All in all, he's a regular guy, but not without his quirks.

Maniscalco might be a very rich and famous comedian, but really he's just like anyone else. He's Italian! He's a wife guy! And he talks about his old ball 'n' chain and Italian stuff in his comedy. A lot. Write what you know, as they say.

When promoting his 2018 memoir Stay Hungry, he did a live book signing and answered 22 questions about himself and his life. The results are pretty stunning. He grew up idolizing actor Antonio Sabàto Jr. "Every guy I knew wanted to be Sabàto Jr.," he said, adding that he'd cast the Italian American soap star in the movie of his life.

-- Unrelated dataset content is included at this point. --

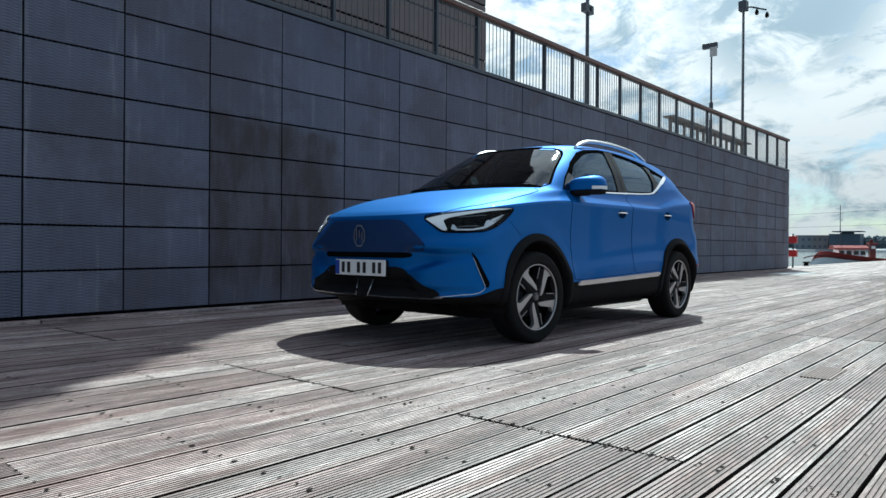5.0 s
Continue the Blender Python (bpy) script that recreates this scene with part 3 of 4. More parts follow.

His guilty pleasure is ice cream, there are always strawberries in his fridge, and he's got "a nose like a bloodhound." In the interview, he notes that he can "pick up [a scent a] mile, mile-and-a-half away. It's almost pig-like."

Because of his keen sense of smell, he used to go to extreme lengths to give his car the perfect scent. Those pine tree-shaped car freshners just weren't enough. His trick was to cut a small rag into little squares that he would then roll up and tie individually in rubber bands. Then, he'd fill a bowl with his favorite cologne and soak the tiny, pre-rolled towel joints overnight in what I have to assume was Cool Water or Drakkar Noir. The following day, he'd take the cologne-marinated towel joints and shove them into the air vents of his car so when he turned on the heater it would fill his Nissan or whatever with his signature scent. This is all completely true. Also, he'd like to own a Ferrari one day!

Sebastian Maniscalco: lover of good smells, ice cream, his wife, movies, and being Italian. And your 2019 VMAs host.